**What you should do**
Give the listing again exactly, omitting its images.

**Material provided**
|---|

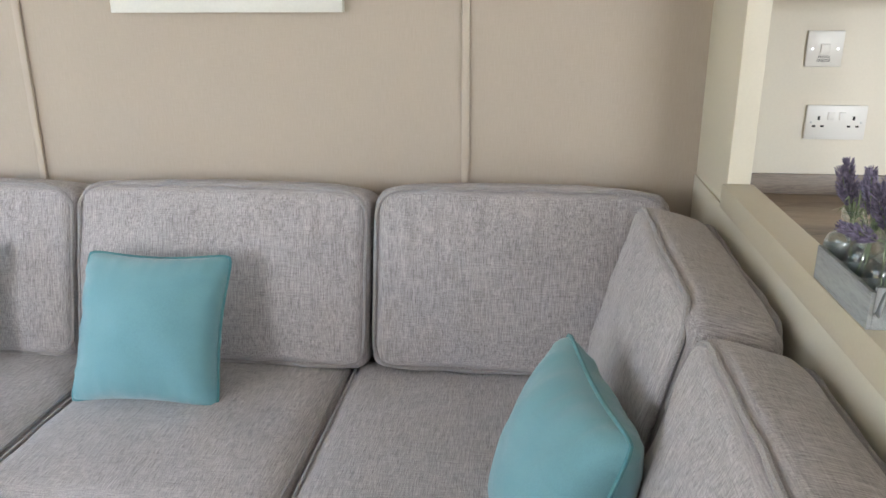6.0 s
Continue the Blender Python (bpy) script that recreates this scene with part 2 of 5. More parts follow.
    for mid, swing, phase in ((0.11, 0.05, 0.0), (0.30, -0.06, 1.1)):
        wave = op("MULTIPLY_ADD", op("SINE", op("MULTIPLY_ADD", px.outputs["Y"], 6.28319 / 0.54, phase)), swing, mid)
        ink(under(op("ABSOLUTE", op("SUBTRACT", px.outputs["X"], wave)), 0.0032, 0.0015), (0.27, 0.22, 0.18), 0.75)
    # Flowers with notched petals.
    for cx, cy, r, petals, fill, heart in ((0.285, 0.405, 0.066, 5, (0.22, 0.42, 0.50), (0.42, 0.42, 0.16)), (0.095, 0.130, 0.058, 6, (0.36, 0.37, 0.17), (0.62, 0.66, 0.62)), (0.200, 0.275, 0.036, 5, (0.34, 0.50, 0.57), (0.34, 0.30, 0.12))):
        x, y = local(cx, cy, r, r * 1.1, 20)
        lobe = op("MULTIPLY_ADD", op("COSINE", op("MULTIPLY", op("ARCTAN2", y, x), petals)), 0.22, 0.78)
        d = op("DIVIDE", length(x, y), lobe)
        ink(under(d, 1.0), fill, 0.72)
        ink(ring(d, 0.90, 1.0), LINE)
        ink(ring(d, 0.52, 0.58), LINE, 0.6)
        ink(under(d, 0.36), heart, 0.8)
    # Fruits: an outlined oval with a paler belly and rings.
    for cx, cy, rx, ry, rot, fill in ((0.100, 0.400, 0.034, 0.046, 10, (0.20, 0.40, 0.44)), (0.320, 0.145, 0.036, 0.048, -14, (0.42, 0.42, 0.17)), (0.205, 0.490, 0.024, 0.032, 30, (0.30, 0.40, 0.34))):
        x, y = local(cx, cy, rx, ry, rot)
        d = length(x, y)
        ink(under(d, 1.0), fill, 0.8)
        ink(ring(d, 0.88, 1.0), LINE, 0.85)
        ink(ring(d, 0.56, 0.68), (0.78, 0.78, 0.70), 0.8)
        ink(under(d, 0.34), (0.45, 0.42, 0.14), 0.8)
    # Pointed leaves with a midrib.
    OLIVE, SLATE, TEALS = (0.36, 0.36, 0.13), (0.25, 0.29, 0.24), (0.26, 0.47, 0.54)
    for cx, cy, l, w, rot, fill in ((0.040, 0.475, 0.044, 0.016, 55, OLIVE), (0.160, 0.455, 0.046, 0.017, -35, SLATE), (0.045, 0.300, 0.048, 0.018, 100, SLATE), (0.155, 0.345, 0.040, 0.014, 35, OLIVE), (0.345, 0.300, 0.046, 0.018, -60, OLIVE), (0.250, 0.215, 0.044, 0.015, 65, TEALS), (0.200, 0.085, 0.050, 0.018, -25, OLIVE), (0.350, 0.040, 0.044, 0.016, 30, TEALS), (0.255, 0.035, 0.036, 0.014, 110, SLATE), (0.045, 0.040, 0.040, 0.015, 15, SLATE), (0.365, 0.490, 0.032, 0.012, 80, OLIVE)):
        x, y = local(cx, cy, l, w, rot)
        ay = op("ABSOLUTE", y)
        d = op("ADD", ay, op("MULTIPLY", x, x))
        ink(under(d, 1.0, 0.1), fill, 0.72)
        ink(ring(d, 0.80, 1.0), LINE, 0.8)
        ink(op("MULTIPLY", under(ay, 0.14), under(d, 0.9)), LINE, 0.6)
    last = cloth[0]
    lk.new(last, b.inputs["Base Color"])
    b.inputs["Roughness"].default_value = 0.9
    we = node(nt, "ShaderNodeTexNoise", Scale=900.0, Detail=1.0)
    lk.new(uv.outputs[0], we.inputs["Vector"])
    bp = node(nt, "ShaderNodeBump", Strength=0.15, Distance=0.001)
    lk.new(we.outputs["Fac"], bp.inputs["Height"]); lk.new(bp.outputs[0], b.inputs["Normal"])
    # Thin cotton lets some daylight through.
    tl = node(nt, "ShaderNodeBsdfTranslucent")
    lk.new(last, tl.inputs["Color"])
    mx = node(nt, "ShaderNodeMixShader"); mx.inputs[0].default_value = 0.35
    lk.new(b.outputs[0], mx.inputs[1]); lk.new(tl.outputs[0], mx.inputs[2]); lk.new(mx.outputs[0], nt.nodes["Material Output"].inputs[0])
    return m


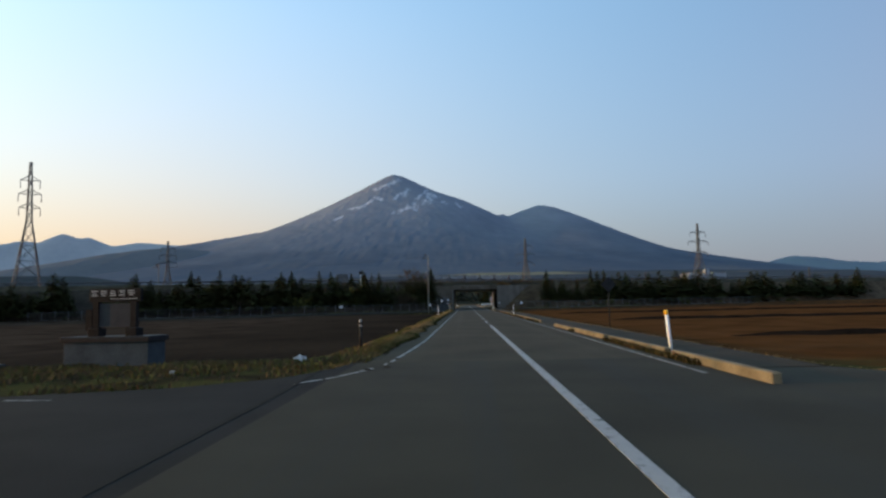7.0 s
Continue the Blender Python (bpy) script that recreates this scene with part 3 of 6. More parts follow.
def hills(name, peaks, y0, depth_y, material, label, seed, rough, xs, reach, patches=(), ys=None):
    """A range of summed peaks (x, height, width, power) along the line y0."""
    def fn(X, Y):
        total = np.zeros_like(X)
        for i, (px, ph, pw, pp) in enumerate(peaks):
            blunt = 42.0 if ph > 800 else 0.0          # the main summit is a worn crater rim, not a point
            d = np.sqrt((X - px) ** 2 + ((Y - y0) * pw / depth_y) ** 2 + blunt ** 2)
            total += np.exp(ph * np.exp(-(d / pw) ** pp) / 14.0)
        Z = 14.0 * np.log(total)
        ang = np.arctan2(X - peaks[0][0], y0 + 60 - Y)
        gully = wave_noise(ang * 7 + wave_noise(X, Y, seed + 4, 0.0016, 3) * 2.5, np.zeros_like(X) + 0.3 + Z * 0.002, seed, 1.0, 4, 0.6)
        slope = np.clip(Z / peaks[0][1], 0, 1)
        front = step01(y0 - Y, 10, 350)
        Z = Z + gully * rough * slope ** 1.6 * front + wave_noise(X, Y, seed + 1, 0.006, 4) * rough * 0.2 * front * slope + wave_noise(X, Y, seed + 2, 0.03, 3) * 4.0
        return X, Y, Z - 40 * (1 - step01(Z, 10, 80))
    snow = []

    def bent(X, Y):
        # the range is laid round the plain, so that its crest keeps the distance reach
        X, Y, Z = fn(X, Y)
        k = reach / np.sqrt(X ** 2 + y0 ** 2)
        snow.append(snow_lie(X * k, Z * k, patches).ravel())
        return X * k, Y * k, Z * k
    if ys is None:
        ys = np.linspace(y0 - depth_y * 2.2, y0 + 250, 84)
    ob = grid_mesh(name, xs, ys, bent, material)
    ob.data.attributes.new("snow", "FLOAT", "POINT").data.foreach_set("value", snow[0])
    return tagged(ob, label, "mountain", kind="structure")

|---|

**Full response**
6.0 s
Continue the Blender Python (bpy) script that recreates this scene with part 2 of 5. More parts follow.
    for mid, swing, phase in ((0.11, 0.05, 0.0), (0.30, -0.06, 1.1)):
        wave = op("MULTIPLY_ADD", op("SINE", op("MULTIPLY_ADD", px.outputs["Y"], 6.28319 / 0.54, phase)), swing, mid)
        ink(under(op("ABSOLUTE", op("SUBTRACT", px.outputs["X"], wave)), 0.0032, 0.0015), (0.27, 0.22, 0.18), 0.75)
    # Flowers with notched petals.
    for cx, cy, r, petals, fill, heart in ((0.285, 0.405, 0.066, 5, (0.22, 0.42, 0.50), (0.42, 0.42, 0.16)), (0.095, 0.130, 0.058, 6, (0.36, 0.37, 0.17), (0.62, 0.66, 0.62)), (0.200, 0.275, 0.036, 5, (0.34, 0.50, 0.57), (0.34, 0.30, 0.12))):
        x, y = local(cx, cy, r, r * 1.1, 20)
        lobe = op("MULTIPLY_ADD", op("COSINE", op("MULTIPLY", op("ARCTAN2", y, x), petals)), 0.22, 0.78)
        d = op("DIVIDE", length(x, y), lobe)
        ink(under(d, 1.0), fill, 0.72)
        ink(ring(d, 0.90, 1.0), LINE)
        ink(ring(d, 0.52, 0.58), LINE, 0.6)
        ink(under(d, 0.36), heart, 0.8)
    # Fruits: an outlined oval with a paler belly and rings.
    for cx, cy, rx, ry, rot, fill in ((0.100, 0.400, 0.034, 0.046, 10, (0.20, 0.40, 0.44)), (0.320, 0.145, 0.036, 0.048, -14, (0.42, 0.42, 0.17)), (0.205, 0.490, 0.024, 0.032, 30, (0.30, 0.40, 0.34))):
        x, y = local(cx, cy, rx, ry, rot)
        d = length(x, y)
        ink(under(d, 1.0), fill, 0.8)
        ink(ring(d, 0.88, 1.0), LINE, 0.85)
        ink(ring(d, 0.56, 0.68), (0.78, 0.78, 0.70), 0.8)
        ink(under(d, 0.34), (0.45, 0.42, 0.14), 0.8)
    # Pointed leaves with a midrib.
    OLIVE, SLATE, TEALS = (0.36, 0.36, 0.13), (0.25, 0.29, 0.24), (0.26, 0.47, 0.54)
    for cx, cy, l, w, rot, fill in ((0.040, 0.475, 0.044, 0.016, 55, OLIVE), (0.160, 0.455, 0.046, 0.017, -35, SLATE), (0.045, 0.300, 0.048, 0.018, 100, SLATE), (0.155, 0.345, 0.040, 0.014, 35, OLIVE), (0.345, 0.300, 0.046, 0.018, -60, OLIVE), (0.250, 0.215, 0.044, 0.015, 65, TEALS), (0.200, 0.085, 0.050, 0.018, -25, OLIVE), (0.350, 0.040, 0.044, 0.016, 30, TEALS), (0.255, 0.035, 0.036, 0.014, 110, SLATE), (0.045, 0.040, 0.040, 0.015, 15, SLATE), (0.365, 0.490, 0.032, 0.012, 80, OLIVE)):
        x, y = local(cx, cy, l, w, rot)
        ay = op("ABSOLUTE", y)
        d = op("ADD", ay, op("MULTIPLY", x, x))
        ink(under(d, 1.0, 0.1), fill, 0.72)
        ink(ring(d, 0.80, 1.0), LINE, 0.8)
        ink(op("MULTIPLY", under(ay, 0.14), under(d, 0.9)), LINE, 0.6)
    last = cloth[0]
    lk.new(last, b.inputs["Base Color"])
    b.inputs["Roughness"].default_value = 0.9
    we = node(nt, "ShaderNodeTexNoise", Scale=900.0, Detail=1.0)
    lk.new(uv.outputs[0], we.inputs["Vector"])
    bp = node(nt, "ShaderNodeBump", Strength=0.15, Distance=0.001)
    lk.new(we.outputs["Fac"], bp.inputs["Height"]); lk.new(bp.outputs[0], b.inputs["Normal"])
    # Thin cotton lets some daylight through.
    tl = node(nt, "ShaderNodeBsdfTranslucent")
    lk.new(last, tl.inputs["Color"])
    mx = node(nt, "ShaderNodeMixShader"); mx.inputs[0].default_value = 0.35
    lk.new(b.outputs[0], mx.inputs[1]); lk.new(tl.outputs[0], mx.inputs[2]); lk.new(mx.outputs[0], nt.nodes["Material Output"].inputs[0])
    return m


7.0 s
Continue the Blender Python (bpy) script that recreates this scene with part 3 of 6. More parts follow.
def hills(name, peaks, y0, depth_y, material, label, seed, rough, xs, reach, patches=(), ys=None):
    """A range of summed peaks (x, height, width, power) along the line y0."""
    def fn(X, Y):
        total = np.zeros_like(X)
        for i, (px, ph, pw, pp) in enumerate(peaks):
            blunt = 42.0 if ph > 800 else 0.0          # the main summit is a worn crater rim, not a point
            d = np.sqrt((X - px) ** 2 + ((Y - y0) * pw / depth_y) ** 2 + blunt ** 2)
            total += np.exp(ph * np.exp(-(d / pw) ** pp) / 14.0)
        Z = 14.0 * np.log(total)
        ang = np.arctan2(X - peaks[0][0], y0 + 60 - Y)
        gully = wave_noise(ang * 7 + wave_noise(X, Y, seed + 4, 0.0016, 3) * 2.5, np.zeros_like(X) + 0.3 + Z * 0.002, seed, 1.0, 4, 0.6)
        slope = np.clip(Z / peaks[0][1], 0, 1)
        front = step01(y0 - Y, 10, 350)
        Z = Z + gully * rough * slope ** 1.6 * front + wave_noise(X, Y, seed + 1, 0.006, 4) * rough * 0.2 * front * slope + wave_noise(X, Y, seed + 2, 0.03, 3) * 4.0
        return X, Y, Z - 40 * (1 - step01(Z, 10, 80))
    snow = []

    def bent(X, Y):
        # the range is laid round the plain, so that its crest keeps the distance reach
        X, Y, Z = fn(X, Y)
        k = reach / np.sqrt(X ** 2 + y0 ** 2)
        snow.append(snow_lie(X * k, Z * k, patches).ravel())
        return X * k, Y * k, Z * k
    if ys is None:
        ys = np.linspace(y0 - depth_y * 2.2, y0 + 250, 84)
    ob = grid_mesh(name, xs, ys, bent, material)
    ob.data.attributes.new("snow", "FLOAT", "POINT").data.foreach_set("value", snow[0])
    return tagged(ob, label, "mountain", kind="structure")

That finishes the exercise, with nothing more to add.